Wednesday, July 23, 2003

Reasons To Go To A Screening Of A Film About The Crucifixion of Jesus

From the WaPo's gossip-in-chief, here's one, you might not have thought of.

Another invitee, right-wing radio host Laura Ingraham, flew here from San Francisco to see the film but arrived too late and missed it. "I'm so bummed," Ingraham told us. "I want to see any movie that drives the anti-Christian entertainment elite crazy."


The film in question - Mel Gibson's "The Passion," said to be a somewhat eccentric retelling of the Easter story, based on a Catholicism so conservative it rejects Vatican II, and possibly the trend toward exonerating the Jews for Jesus' crucifixion. For a discussion of the curious passion of Mel and his father see the Orcinus post with the Playboy interview Atrios references below.

Among the other invitees to this secret screening of a two-hour "rough cut" of the film at The Motion Picture Association of America, in D.C. were such Republican and rightwing stars as Peggy Noonan, Kate O'Beirne, Michael Novak, Cal Thomas, Linda Chavez, and "White House staffer David Kuo, deputy director of the Office of Faith-Based and Community Initiatives."

Conspicuous among those not invited - Abraham Foxman of the Anti-Defamation League, who has expressed concerns about what role in Jesus' passion, the film assigns to Jews.

Jack Valenti found nothing objectionable in that regard and pronounced the film, a stirring work of art.

Yesterday when the lights came up, many in the audience -- who were required to sign a confidentiality agreement before being admitted to the screening room -- were in tears. Some were sobbing, we hear.

"Heartbreaking," Michael Novak told Gibson.

"Anti-Christian Hollywood" What do we think that means?

What caught my attention about thie article is that only days before, I'd happened upon an example of the Christian magnanimity of one of the attendees, Linda Chavez.

In a piece commenting on President Bush's recent trip to Africa, "Africa With Dignity," Ms. Chavez is drawn ineluctably by her own precise Christian moral compass into a highly negative comparitive judgement of President Bill Clinton's 1998 trip there, Africa without dignity, presumably.

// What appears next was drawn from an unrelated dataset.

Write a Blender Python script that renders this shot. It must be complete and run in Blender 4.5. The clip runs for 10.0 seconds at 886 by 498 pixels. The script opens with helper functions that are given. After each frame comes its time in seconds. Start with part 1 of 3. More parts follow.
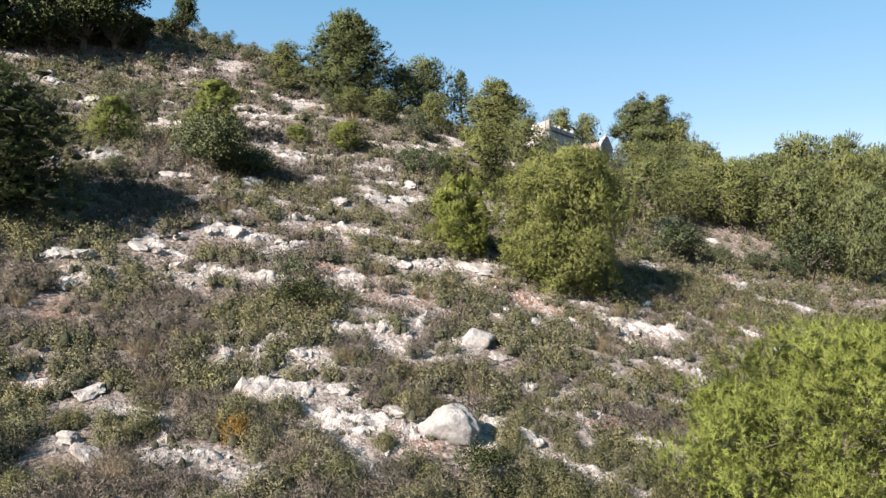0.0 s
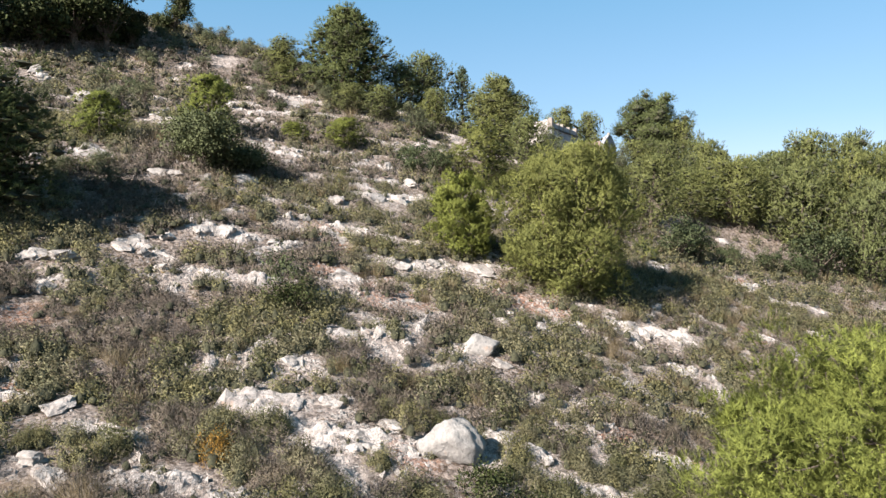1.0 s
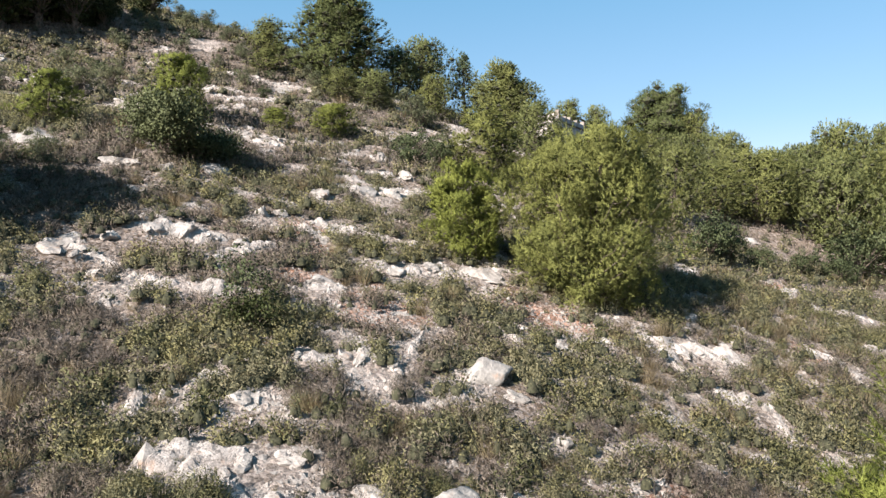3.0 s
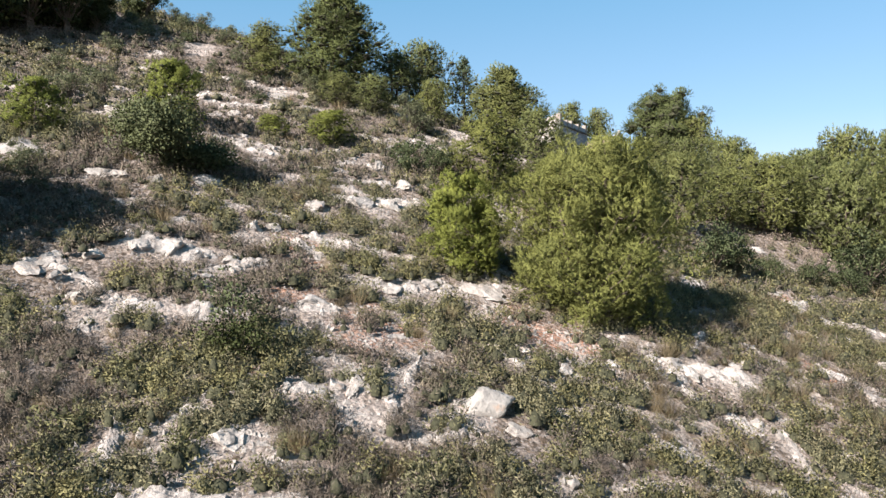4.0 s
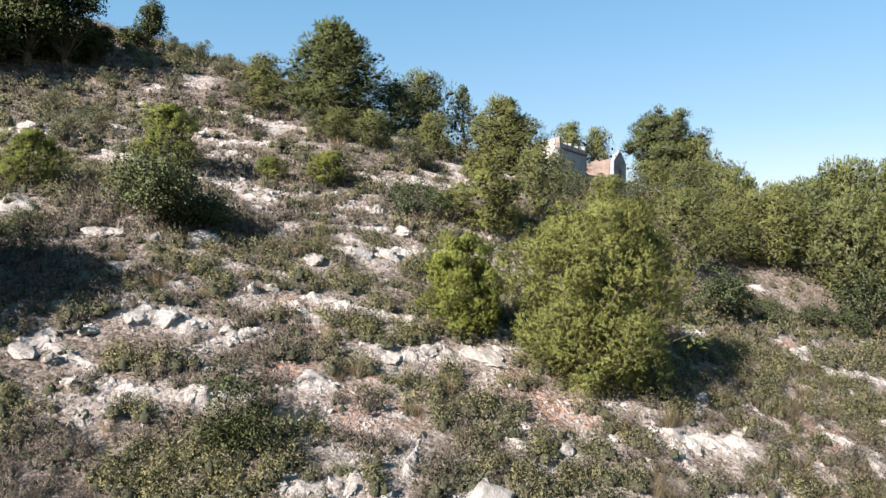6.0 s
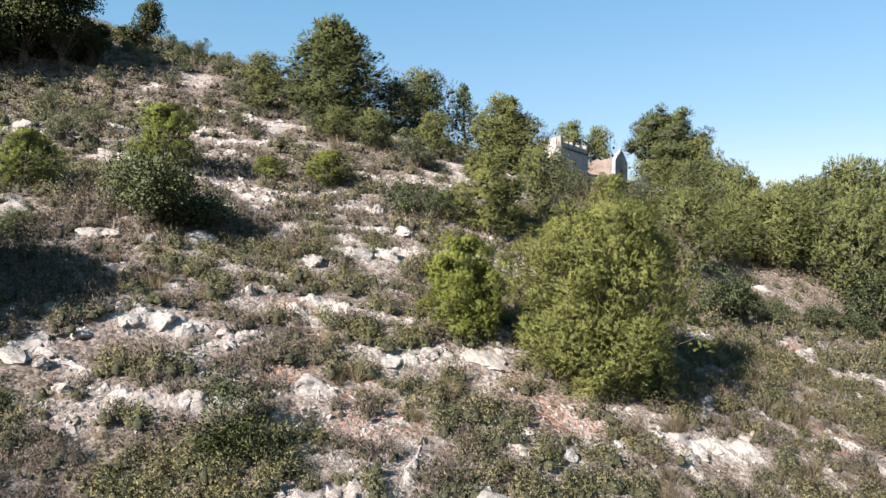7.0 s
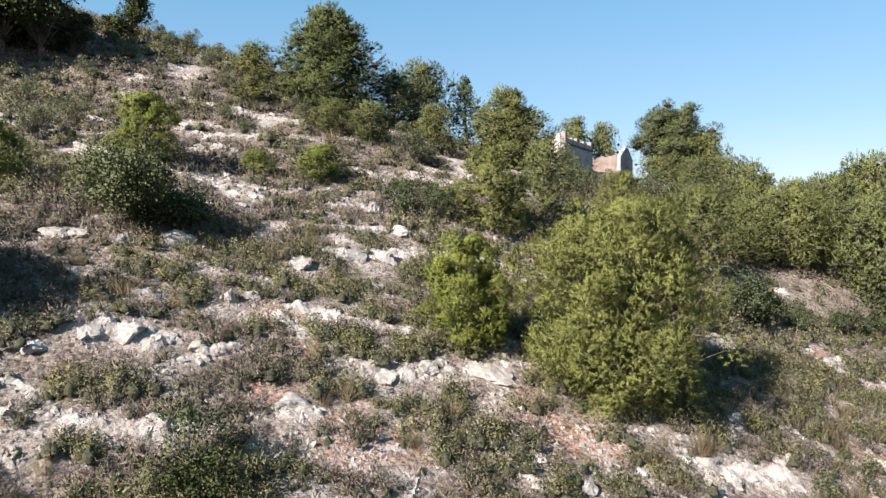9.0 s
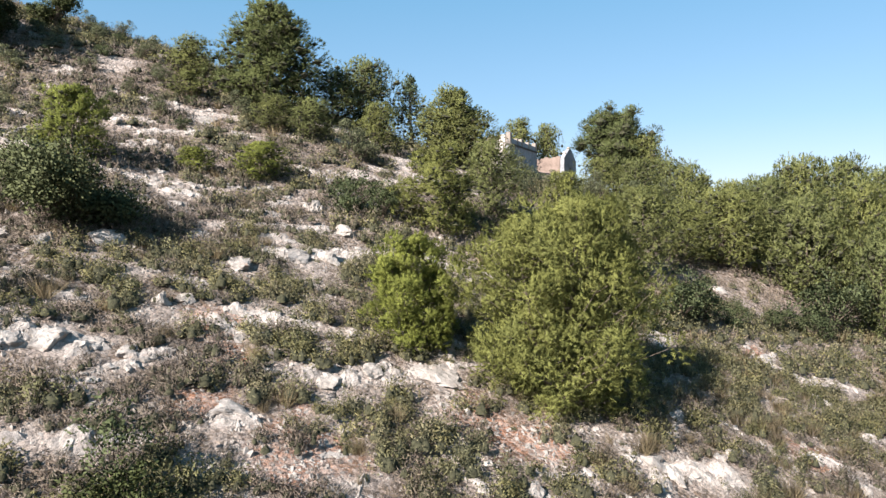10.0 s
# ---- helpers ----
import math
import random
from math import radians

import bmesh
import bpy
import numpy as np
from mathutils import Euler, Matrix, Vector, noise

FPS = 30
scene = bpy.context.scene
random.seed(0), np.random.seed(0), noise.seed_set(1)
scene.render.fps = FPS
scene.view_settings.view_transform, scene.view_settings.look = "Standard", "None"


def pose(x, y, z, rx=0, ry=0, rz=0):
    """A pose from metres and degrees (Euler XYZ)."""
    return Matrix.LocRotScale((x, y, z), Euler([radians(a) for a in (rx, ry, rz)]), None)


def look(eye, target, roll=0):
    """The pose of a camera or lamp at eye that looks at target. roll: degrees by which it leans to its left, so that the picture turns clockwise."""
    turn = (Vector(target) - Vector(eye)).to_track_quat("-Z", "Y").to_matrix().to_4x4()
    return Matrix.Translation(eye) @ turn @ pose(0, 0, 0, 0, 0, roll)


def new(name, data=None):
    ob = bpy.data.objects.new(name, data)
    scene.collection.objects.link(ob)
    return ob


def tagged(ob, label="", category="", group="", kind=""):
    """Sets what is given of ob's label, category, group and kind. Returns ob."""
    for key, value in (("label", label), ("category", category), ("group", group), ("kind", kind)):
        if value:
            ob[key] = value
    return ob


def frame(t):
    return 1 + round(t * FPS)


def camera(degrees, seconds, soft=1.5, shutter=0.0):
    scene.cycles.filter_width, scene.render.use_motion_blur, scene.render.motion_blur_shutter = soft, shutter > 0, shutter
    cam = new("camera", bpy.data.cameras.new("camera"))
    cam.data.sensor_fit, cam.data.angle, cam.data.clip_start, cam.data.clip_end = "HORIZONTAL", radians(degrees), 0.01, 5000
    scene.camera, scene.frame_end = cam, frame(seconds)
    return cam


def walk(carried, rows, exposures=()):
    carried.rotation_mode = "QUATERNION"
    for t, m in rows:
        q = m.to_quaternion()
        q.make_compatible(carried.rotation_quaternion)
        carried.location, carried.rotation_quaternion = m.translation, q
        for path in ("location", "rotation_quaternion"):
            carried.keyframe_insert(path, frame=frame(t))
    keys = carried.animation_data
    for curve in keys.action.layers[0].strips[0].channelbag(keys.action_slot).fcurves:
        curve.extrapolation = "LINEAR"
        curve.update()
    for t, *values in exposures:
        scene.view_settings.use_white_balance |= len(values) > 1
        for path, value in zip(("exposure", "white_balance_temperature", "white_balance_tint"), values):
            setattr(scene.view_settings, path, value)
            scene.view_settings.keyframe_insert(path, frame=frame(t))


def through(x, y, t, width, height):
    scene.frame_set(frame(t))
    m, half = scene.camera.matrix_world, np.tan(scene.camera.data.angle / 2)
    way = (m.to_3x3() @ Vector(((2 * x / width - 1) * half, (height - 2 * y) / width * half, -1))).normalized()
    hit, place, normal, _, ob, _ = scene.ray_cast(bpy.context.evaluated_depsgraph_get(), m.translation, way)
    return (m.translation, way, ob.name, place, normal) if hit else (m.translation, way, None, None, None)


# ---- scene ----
cam = camera(66.5, 10.0, soft=1.4)
PATH = [
    (0, (0.134, -0.217, -0.03), (0.116, 1.783, -0.073), 0.1),
    (0.5, (0.123, 0.291, -0.032), (0.104, 2.29, -0.075), 0.1),
    (1, (0.116, 1.125, -0.037), (0.096, 3.124, -0.08), 0.1),
    (1.5, (0.105, 2.161, -0.039), (0.085, 4.16, -0.085), 0.1),
    (2, (0.102, 3.32, -0.045), (0.081, 5.319, -0.091), 0.1),
    (2.5, (0.118, 4.403, -0.059), (0.097, 6.403, -0.104), 0.1),
    (2.7, (0.115, 4.846, -0.063), (0.093, 6.845, -0.107), 0.1),
    (3.8, (0.15, 6.2, 0.27), (0.129, 8.199, 0.221), 0.1),
    (4, (0.162, 6.317, 0.473), (0.139, 8.316, 0.429), 0.1),
    (4.5, (0.173, 6.376, 1.309), (0.151, 8.375, 1.268), 0.1),
    (5, (0.167, 6.389, 2.177), (0.146, 8.389, 2.139), 0.1),
    (5.5, (0.158, 6.4, 2.536), (0.137, 8.399, 2.5), 0.1),
    (5.7, (0.149, 6.457, 2.561), (0.129, 8.457, 2.526), 0.1),
    (6.8, (0.127, 6.905, 2.616), (0.106, 8.904, 2.579), 0.1),
    (7, (0.109, 7.011, 2.638), (0.088, 9.011, 2.6), 0.1),
    (7.5, (0.093, 7.371, 2.639), (0.072, 9.37, 2.6), 0.1),
    (8, (0.083, 7.868, 2.653), (0.062, 9.868, 2.612), 0.1),
    (8.5, (0.075, 8.518, 2.664), (0.053, 10.518, 2.623), 0.1),
    (9, (0.059, 9.292, 2.692), (0.038, 11.291, 2.65), 0.1),
    (9.3, (0.108, 9.558, 2.686), (0.106, 11.557, 2.643), 0.1),
    (9.5, (0.141, 9.635, 2.682), (0.2, 11.634, 2.64), 0.1),
    (9.7, (0.128, 9.692, 2.671), (0.231, 11.689, 2.629), 0.1),
    (10, (0.109, 9.728, 2.653), (0.248, 11.723, 2.613), 0.1),
]
walk(cam, [(t, look(eye, target, roll)) for t, eye, target, roll in PATH])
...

President Bush went to Africa this week and issued a stinging rebuke against the United States' role in the slave trade, but his comments have not set off the firestorm Bill Clinton's offhand apology for slavery provoked when he made a similar trip in 1998.

Bush isn't known for his eloquence, but the speech he gave Tuesday at Goree Island, Senegal, was one of his finest.

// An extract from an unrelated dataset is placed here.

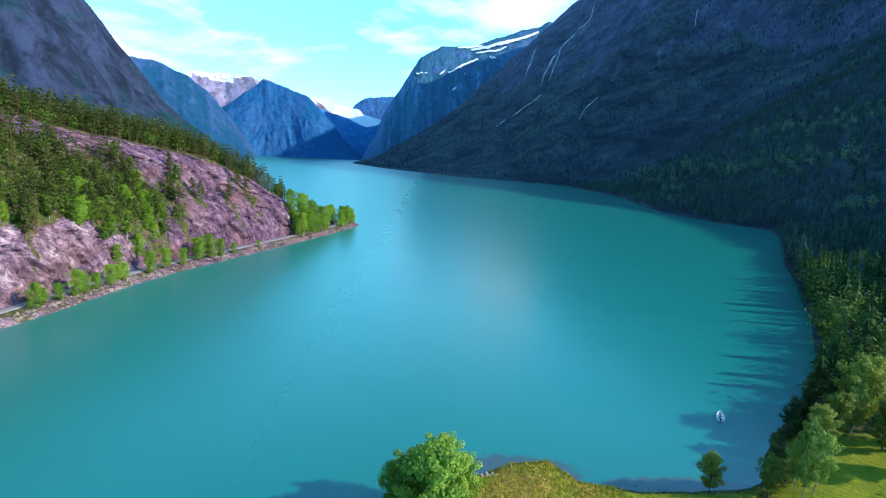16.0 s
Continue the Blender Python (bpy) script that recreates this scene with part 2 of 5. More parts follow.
def mat_land():
    """Meadow, shore bank and forest floor, told apart by the ground's own stored cover."""
    m = Mat("land")
    sw = m.attr("swath")
    w = node(m.nt, "ShaderNodeTexWave", Scale=0.23, Distortion=7.0, Detail=6.0)
    cx = m.nt.nodes.new("ShaderNodeCombineXYZ")
    m.link(sw, cx.inputs[0])
    m.link(m.math("MULTIPLY", m.noise(0.05, 3), 6.0), cx.inputs[1])
    m.link(cx.outputs[0], w.inputs["Vector"])
    mown = m.math("ADD", m.math("MULTIPLY", w.outputs["Fac"], 0.15), m.math("MULTIPLY", m.noise(0.35, 7, 0.75), 0.90))
    field = m.ramp(mown, (0.22, (0.112, 0.157, 0.010)), (0.5, (0.202, 0.228, 0.013)), (0.8, (0.37, 0.335, 0.031)))
    field = m.mix(m.math("MULTIPLY", m.mask(m.noise(0.11, 5), 0.4, 0.75), 0.7), field, (0.125, 0.185, 0.013))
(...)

Quotes follow culled from that speech. Turning to Clinton, Chavez becomes less precise, although she claims it's Clinton's fault.

Bill Clinton's words were far more elliptical in 1998: "Going back to the time before we were even a nation, European-Americans received the fruits of the slave trade, and we were wrong in that," Clinton said. If Clinton had stopped there, his comments might not have ignited such a furor...(edit)

But Clinton went further to conflate America's role in slavery with 20th-century American foreign policy.

Chavez offers a quote that seems to me to do nothing of the sort. But perhaps one has to be a Christian.

Significantly, none of the quotes were from the speech Clinton gave at Goree Island, certainly the obvious point of comparison.

But it wasn't only content, it was also context " that most differentiated the two presidents' pronouncements on slavery," in Ms. Chavez's mind, in any case.

Bill Clinton made his trip at the nadir of his presidency, while reporters were plaguing him to answer questions about sex scandals. Indeed, the most memorable image from his visit was a telephoto shot of him chomping on a cigar while he beat an African drum in Dakar the night he received news that a judge had dismissed Paula Jones' sexual harassment suit.

Africa was an escapist adventure for Bill Clinton, and no amount of moralizing about America's past failings could make up for his own moral deficiencies

What I find remarkable here, is the almost prenatural impulse to isolate Clinton from a presidential, or even an American context, even though Bush's trip was clearly a continuation of a Clinton initiative, and just as clearly, Bush was attempting to put his own imprint on making Africa more important in American foreign policy. Even when there's a reason to be united, this religiously political American right insists on dividing us.

What "you're either with us or against us," really means is that even when you're with some of our goals, if you're not one of us, we're against you, no holds barred, no tricks too dirty, no lies too shameless.